Cargo-specific recruitment in clathrin and dynamin-independent endocytosis

Authors: Paulina Moreno-Layseca, Niklas Z. Jäntti, Rashmi Godbole, Christian Sommer, Guillaume Jacquemet, Hussein Al-Akhrass, Pauliina Kronqvist, Roosa E. Kallionpää, Leticia Oliveira-Ferrer, Pasquale Cervero, Stefan Linder, Martin Aepfelbacher, James Rae, Robert G. Parton, Andrea Disanza, Giorgio Scita, Satyajit Mayor, Matthias Selbach, Stefan Veltel, Johanna Ivaska

Year: 2020

DOI: https://doi.org/10.1101/2020.10.05.323295

Abstract

Spatially controlled, cargo-specific endocytosis is essential for development, tissue homeostasis, and cancer invasion and is often hijacked by viral infections1. Unlike clathrin-mediated endocytosis, which exploits cargo-specific adaptors for selective protein internalization, the clathrin and dynamin-independent endocytic pathway (CLIC-GEEC, CG-pathway) has until now been considered a bulk internalization route for the fluid phase, glycosylated membrane proteins and lipids2,3. Although the core molecular players of CG endocytosis have been recently defined, no cargo-specific adaptors are known and evidence of selective protein uptake into the pathway is lacking3. Here, we identify the first cargo-specific adaptor for CG-endocytosis and demonstrate its clinical relevance in breast cancer progression. By combining unbiased molecular characterization and super-resolution imaging, we identified the actin-binding protein swiprosin-1 (EFHD2) as a cargo-specific adaptor regulating integrin internalization via the CG-pathway.

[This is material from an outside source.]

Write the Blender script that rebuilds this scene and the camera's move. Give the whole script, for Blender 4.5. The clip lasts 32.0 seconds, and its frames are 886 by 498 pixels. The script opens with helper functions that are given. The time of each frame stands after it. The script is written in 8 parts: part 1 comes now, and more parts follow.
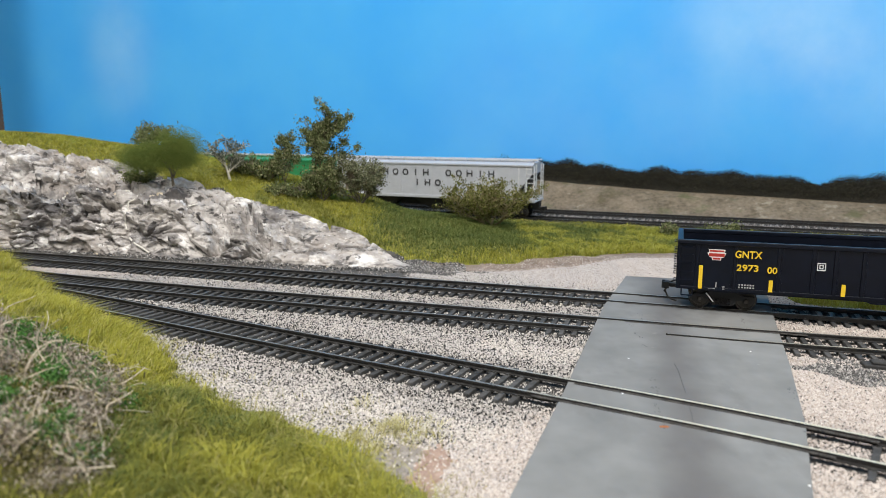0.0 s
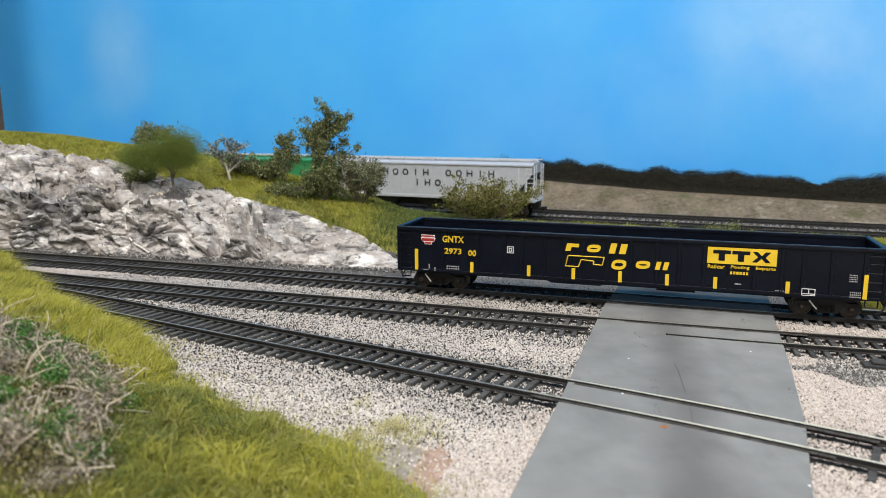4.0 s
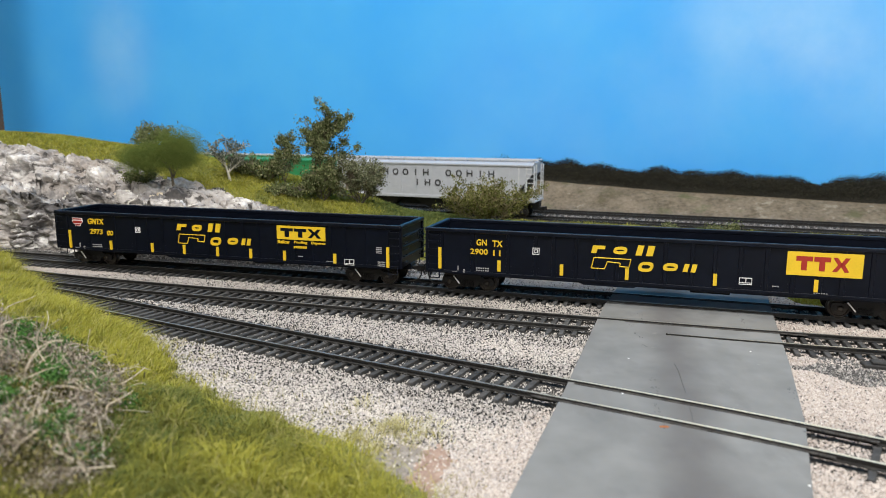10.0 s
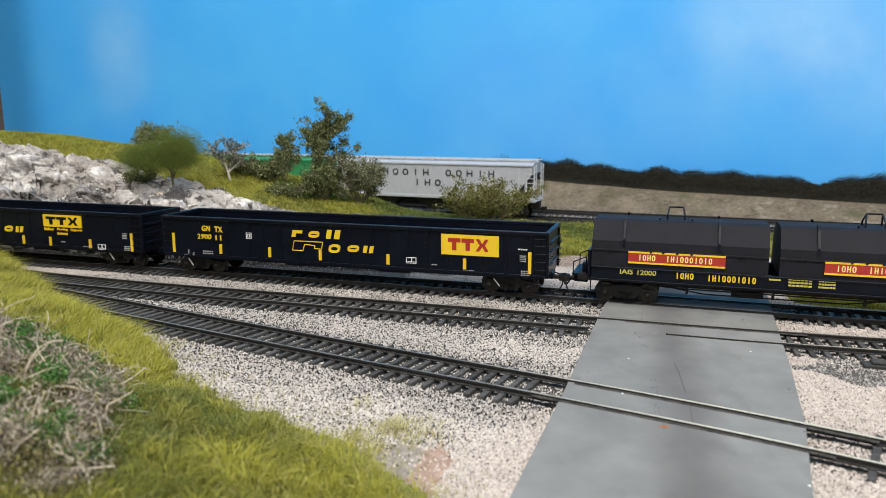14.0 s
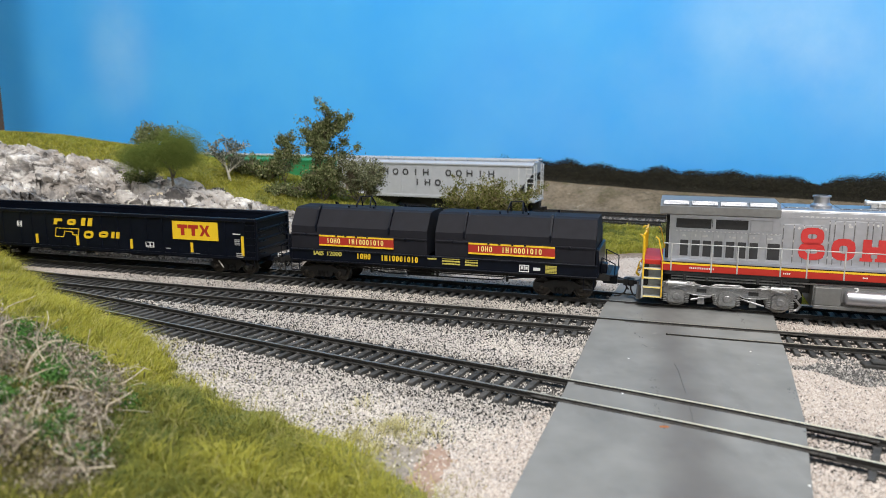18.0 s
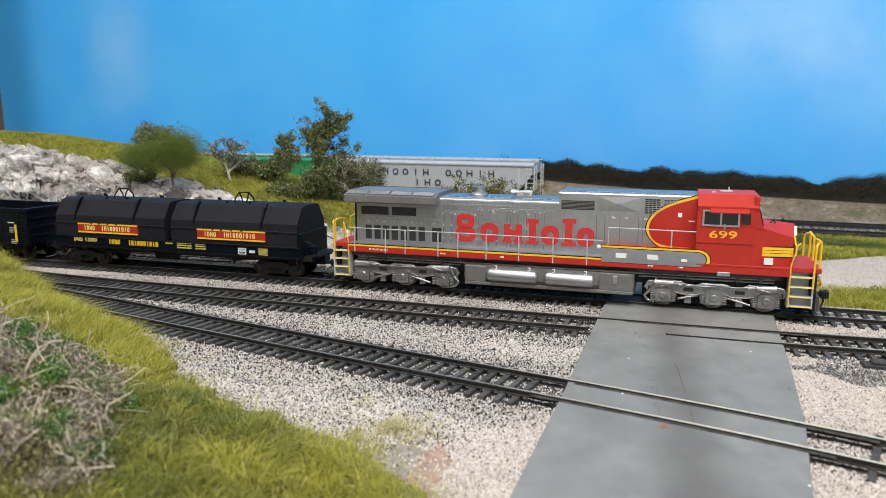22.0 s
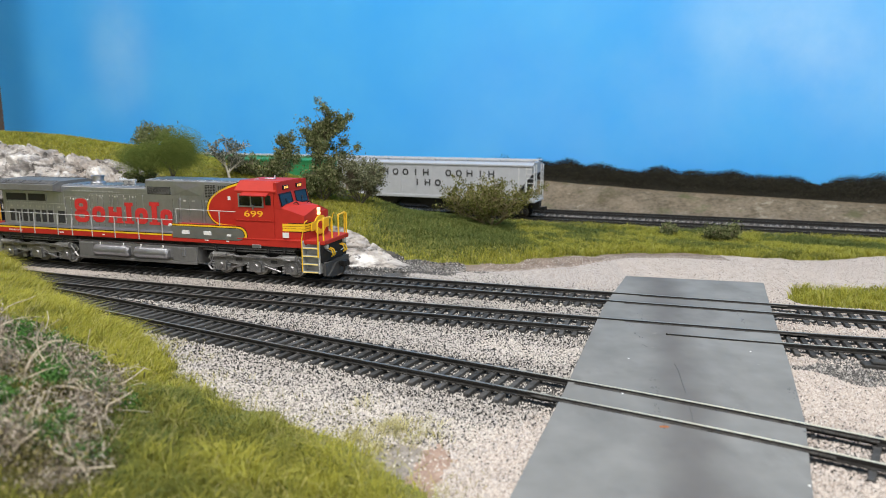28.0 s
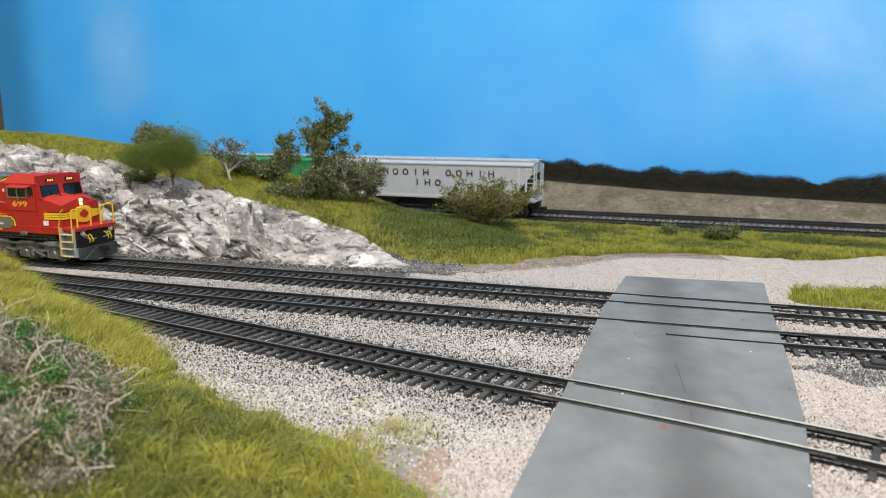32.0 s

Swiprosin-1 couples active Rab21-associated integrins with key components of the CG-endocytic machinery, IRSp53 and actin. Swiprosin-1 is critical for integrin endocytosis, but not for other CG-cargo and supports integrin-dependent cancer cell migration and invasion, with clinically relevant implications for breast cancer. Our results demonstrate a previously unknown cargo selectivity for the CG-pathway and opens the possibility to discover more adaptors regulating it.